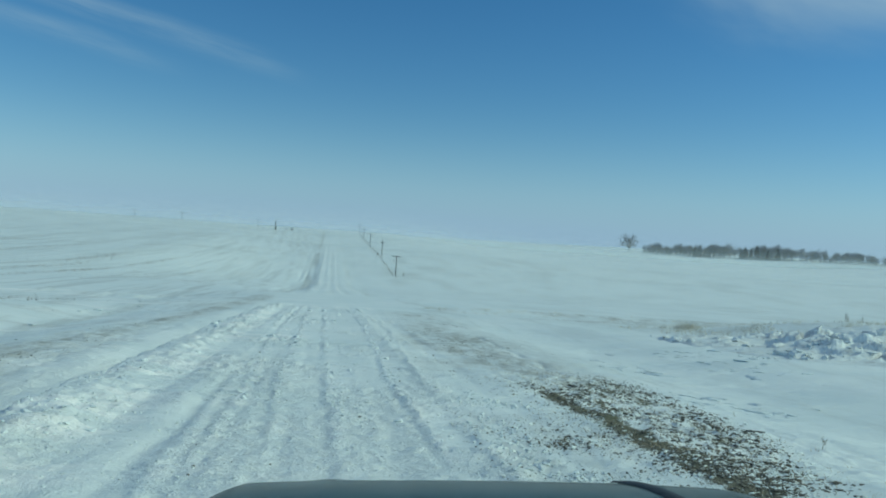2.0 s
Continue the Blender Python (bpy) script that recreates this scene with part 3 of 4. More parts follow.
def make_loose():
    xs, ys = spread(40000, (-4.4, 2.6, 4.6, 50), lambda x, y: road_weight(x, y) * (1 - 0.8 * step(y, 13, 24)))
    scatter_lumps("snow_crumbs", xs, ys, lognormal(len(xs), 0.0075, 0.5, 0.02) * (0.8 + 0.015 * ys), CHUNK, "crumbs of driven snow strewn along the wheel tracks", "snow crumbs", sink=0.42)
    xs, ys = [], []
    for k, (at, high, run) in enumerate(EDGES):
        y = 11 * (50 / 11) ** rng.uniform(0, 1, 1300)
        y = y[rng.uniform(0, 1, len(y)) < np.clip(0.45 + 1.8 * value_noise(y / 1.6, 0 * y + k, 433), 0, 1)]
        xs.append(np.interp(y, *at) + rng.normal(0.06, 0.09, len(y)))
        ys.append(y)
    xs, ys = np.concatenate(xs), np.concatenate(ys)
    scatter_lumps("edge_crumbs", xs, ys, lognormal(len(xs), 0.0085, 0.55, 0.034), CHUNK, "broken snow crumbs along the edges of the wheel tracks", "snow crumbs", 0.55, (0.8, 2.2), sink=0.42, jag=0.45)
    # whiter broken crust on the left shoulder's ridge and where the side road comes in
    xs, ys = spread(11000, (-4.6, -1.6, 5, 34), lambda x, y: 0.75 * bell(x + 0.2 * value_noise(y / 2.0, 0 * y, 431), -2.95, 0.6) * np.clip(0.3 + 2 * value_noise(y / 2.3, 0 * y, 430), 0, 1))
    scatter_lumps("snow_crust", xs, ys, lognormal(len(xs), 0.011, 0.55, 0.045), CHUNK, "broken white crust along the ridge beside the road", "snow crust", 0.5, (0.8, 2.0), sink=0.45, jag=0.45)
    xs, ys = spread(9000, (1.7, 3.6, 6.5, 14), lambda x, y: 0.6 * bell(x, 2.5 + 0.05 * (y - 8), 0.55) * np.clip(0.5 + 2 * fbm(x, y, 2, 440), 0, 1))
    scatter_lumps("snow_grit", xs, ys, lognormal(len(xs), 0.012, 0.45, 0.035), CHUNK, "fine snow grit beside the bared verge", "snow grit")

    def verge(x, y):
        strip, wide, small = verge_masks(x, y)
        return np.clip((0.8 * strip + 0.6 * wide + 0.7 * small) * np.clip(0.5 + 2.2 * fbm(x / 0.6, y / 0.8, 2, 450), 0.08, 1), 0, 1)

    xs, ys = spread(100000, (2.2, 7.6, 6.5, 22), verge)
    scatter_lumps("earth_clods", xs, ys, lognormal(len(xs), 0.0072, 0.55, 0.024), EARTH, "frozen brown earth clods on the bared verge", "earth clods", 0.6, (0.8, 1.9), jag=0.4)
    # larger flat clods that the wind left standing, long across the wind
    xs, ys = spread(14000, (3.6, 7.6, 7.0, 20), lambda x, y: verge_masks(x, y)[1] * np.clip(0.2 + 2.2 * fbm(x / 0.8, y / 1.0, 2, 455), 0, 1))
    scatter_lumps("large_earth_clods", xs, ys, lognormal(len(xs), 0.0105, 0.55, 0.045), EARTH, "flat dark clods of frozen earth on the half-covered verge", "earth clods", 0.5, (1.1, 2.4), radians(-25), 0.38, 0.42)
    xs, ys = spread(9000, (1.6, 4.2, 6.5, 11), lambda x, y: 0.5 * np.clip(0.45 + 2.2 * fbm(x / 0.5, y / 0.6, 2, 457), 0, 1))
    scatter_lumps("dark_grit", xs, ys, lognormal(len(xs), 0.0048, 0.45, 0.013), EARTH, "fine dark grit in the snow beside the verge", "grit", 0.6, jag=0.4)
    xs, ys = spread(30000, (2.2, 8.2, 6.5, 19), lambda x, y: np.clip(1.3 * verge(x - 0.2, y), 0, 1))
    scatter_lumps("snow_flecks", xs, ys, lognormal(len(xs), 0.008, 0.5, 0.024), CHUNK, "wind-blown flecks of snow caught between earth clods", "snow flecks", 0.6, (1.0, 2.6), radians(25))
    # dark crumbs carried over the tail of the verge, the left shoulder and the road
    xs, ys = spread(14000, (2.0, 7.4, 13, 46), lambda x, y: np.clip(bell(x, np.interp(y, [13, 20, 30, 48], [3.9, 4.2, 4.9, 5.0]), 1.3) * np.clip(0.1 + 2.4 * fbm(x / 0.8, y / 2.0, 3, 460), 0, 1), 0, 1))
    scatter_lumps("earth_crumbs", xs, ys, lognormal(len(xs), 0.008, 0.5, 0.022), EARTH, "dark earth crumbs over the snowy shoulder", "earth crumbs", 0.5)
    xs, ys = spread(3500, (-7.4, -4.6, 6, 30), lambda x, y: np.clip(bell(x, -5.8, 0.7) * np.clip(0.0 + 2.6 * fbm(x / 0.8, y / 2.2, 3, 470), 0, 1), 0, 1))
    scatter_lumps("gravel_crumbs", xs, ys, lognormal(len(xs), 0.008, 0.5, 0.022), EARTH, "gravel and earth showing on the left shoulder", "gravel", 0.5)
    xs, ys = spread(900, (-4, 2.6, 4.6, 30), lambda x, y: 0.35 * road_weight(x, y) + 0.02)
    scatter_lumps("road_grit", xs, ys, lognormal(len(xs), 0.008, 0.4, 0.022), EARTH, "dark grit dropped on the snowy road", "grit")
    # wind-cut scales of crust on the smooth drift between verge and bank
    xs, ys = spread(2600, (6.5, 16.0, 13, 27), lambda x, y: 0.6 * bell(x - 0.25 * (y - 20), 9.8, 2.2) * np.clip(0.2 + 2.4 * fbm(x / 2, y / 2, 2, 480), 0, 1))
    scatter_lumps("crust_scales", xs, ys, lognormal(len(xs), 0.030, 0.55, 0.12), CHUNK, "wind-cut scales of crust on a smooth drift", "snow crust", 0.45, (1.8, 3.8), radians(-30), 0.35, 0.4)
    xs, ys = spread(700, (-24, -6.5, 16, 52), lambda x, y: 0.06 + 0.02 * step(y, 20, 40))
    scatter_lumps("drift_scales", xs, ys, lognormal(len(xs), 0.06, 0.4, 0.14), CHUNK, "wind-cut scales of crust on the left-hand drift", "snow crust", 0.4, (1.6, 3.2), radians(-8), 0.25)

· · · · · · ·

* _Set exercise_: Do not copy the pictures, but repeat every line exactly.

* _Response below_:
2.0 s
Continue the Blender Python (bpy) script that recreates this scene with part 3 of 4. More parts follow.
def make_loose():
    xs, ys = spread(40000, (-4.4, 2.6, 4.6, 50), lambda x, y: road_weight(x, y) * (1 - 0.8 * step(y, 13, 24)))
    scatter_lumps("snow_crumbs", xs, ys, lognormal(len(xs), 0.0075, 0.5, 0.02) * (0.8 + 0.015 * ys), CHUNK, "crumbs of driven snow strewn along the wheel tracks", "snow crumbs", sink=0.42)
    xs, ys = [], []
    for k, (at, high, run) in enumerate(EDGES):
        y = 11 * (50 / 11) ** rng.uniform(0, 1, 1300)
        y = y[rng.uniform(0, 1, len(y)) < np.clip(0.45 + 1.8 * value_noise(y / 1.6, 0 * y + k, 433), 0, 1)]
        xs.append(np.interp(y, *at) + rng.normal(0.06, 0.09, len(y)))
        ys.append(y)
    xs, ys = np.concatenate(xs), np.concatenate(ys)
    scatter_lumps("edge_crumbs", xs, ys, lognormal(len(xs), 0.0085, 0.55, 0.034), CHUNK, "broken snow crumbs along the edges of the wheel tracks", "snow crumbs", 0.55, (0.8, 2.2), sink=0.42, jag=0.45)
    # whiter broken crust on the left shoulder's ridge and where the side road comes in
    xs, ys = spread(11000, (-4.6, -1.6, 5, 34), lambda x, y: 0.75 * bell(x + 0.2 * value_noise(y / 2.0, 0 * y, 431), -2.95, 0.6) * np.clip(0.3 + 2 * value_noise(y / 2.3, 0 * y, 430), 0, 1))
    scatter_lumps("snow_crust", xs, ys, lognormal(len(xs), 0.011, 0.55, 0.045), CHUNK, "broken white crust along the ridge beside the road", "snow crust", 0.5, (0.8, 2.0), sink=0.45, jag=0.45)
    xs, ys = spread(9000, (1.7, 3.6, 6.5, 14), lambda x, y: 0.6 * bell(x, 2.5 + 0.05 * (y - 8), 0.55) * np.clip(0.5 + 2 * fbm(x, y, 2, 440), 0, 1))
    scatter_lumps("snow_grit", xs, ys, lognormal(len(xs), 0.012, 0.45, 0.035), CHUNK, "fine snow grit beside the bared verge", "snow grit")

    def verge(x, y):
        strip, wide, small = verge_masks(x, y)
        return np.clip((0.8 * strip + 0.6 * wide + 0.7 * small) * np.clip(0.5 + 2.2 * fbm(x / 0.6, y / 0.8, 2, 450), 0.08, 1), 0, 1)

    xs, ys = spread(100000, (2.2, 7.6, 6.5, 22), verge)
    scatter_lumps("earth_clods", xs, ys, lognormal(len(xs), 0.0072, 0.55, 0.024), EARTH, "frozen brown earth clods on the bared verge", "earth clods", 0.6, (0.8, 1.9), jag=0.4)
    # larger flat clods that the wind left standing, long across the wind
    xs, ys = spread(14000, (3.6, 7.6, 7.0, 20), lambda x, y: verge_masks(x, y)[1] * np.clip(0.2 + 2.2 * fbm(x / 0.8, y / 1.0, 2, 455), 0, 1))
    scatter_lumps("large_earth_clods", xs, ys, lognormal(len(xs), 0.0105, 0.55, 0.045), EARTH, "flat dark clods of frozen earth on the half-covered verge", "earth clods", 0.5, (1.1, 2.4), radians(-25), 0.38, 0.42)
    xs, ys = spread(9000, (1.6, 4.2, 6.5, 11), lambda x, y: 0.5 * np.clip(0.45 + 2.2 * fbm(x / 0.5, y / 0.6, 2, 457), 0, 1))
    scatter_lumps("dark_grit", xs, ys, lognormal(len(xs), 0.0048, 0.45, 0.013), EARTH, "fine dark grit in the snow beside the verge", "grit", 0.6, jag=0.4)
    xs, ys = spread(30000, (2.2, 8.2, 6.5, 19), lambda x, y: np.clip(1.3 * verge(x - 0.2, y), 0, 1))
    scatter_lumps("snow_flecks", xs, ys, lognormal(len(xs), 0.008, 0.5, 0.024), CHUNK, "wind-blown flecks of snow caught between earth clods", "snow flecks", 0.6, (1.0, 2.6), radians(25))
    # dark crumbs carried over the tail of the verge, the left shoulder and the road
    xs, ys = spread(14000, (2.0, 7.4, 13, 46), lambda x, y: np.clip(bell(x, np.interp(y, [13, 20, 30, 48], [3.9, 4.2, 4.9, 5.0]), 1.3) * np.clip(0.1 + 2.4 * fbm(x / 0.8, y / 2.0, 3, 460), 0, 1), 0, 1))
    scatter_lumps("earth_crumbs", xs, ys, lognormal(len(xs), 0.008, 0.5, 0.022), EARTH, "dark earth crumbs over the snowy shoulder", "earth crumbs", 0.5)
    xs, ys = spread(3500, (-7.4, -4.6, 6, 30), lambda x, y: np.clip(bell(x, -5.8, 0.7) * np.clip(0.0 + 2.6 * fbm(x / 0.8, y / 2.2, 3, 470), 0, 1), 0, 1))
    scatter_lumps("gravel_crumbs", xs, ys, lognormal(len(xs), 0.008, 0.5, 0.022), EARTH, "gravel and earth showing on the left shoulder", "gravel", 0.5)
    xs, ys = spread(900, (-4, 2.6, 4.6, 30), lambda x, y: 0.35 * road_weight(x, y) + 0.02)
    scatter_lumps("road_grit", xs, ys, lognormal(len(xs), 0.008, 0.4, 0.022), EARTH, "dark grit dropped on the snowy road", "grit")
    # wind-cut scales of crust on the smooth drift between verge and bank
    xs, ys = spread(2600, (6.5, 16.0, 13, 27), lambda x, y: 0.6 * bell(x - 0.25 * (y - 20), 9.8, 2.2) * np.clip(0.2 + 2.4 * fbm(x / 2, y / 2, 2, 480), 0, 1))
    scatter_lumps("crust_scales", xs, ys, lognormal(len(xs), 0.030, 0.55, 0.12), CHUNK, "wind-cut scales of crust on a smooth drift", "snow crust", 0.45, (1.8, 3.8), radians(-30), 0.35, 0.4)
    xs, ys = spread(700, (-24, -6.5, 16, 52), lambda x, y: 0.06 + 0.02 * step(y, 20, 40))
    scatter_lumps("drift_scales", xs, ys, lognormal(len(xs), 0.06, 0.4, 0.14), CHUNK, "wind-cut scales of crust on the left-hand drift", "snow crust", 0.4, (1.6, 3.2), radians(-8), 0.25)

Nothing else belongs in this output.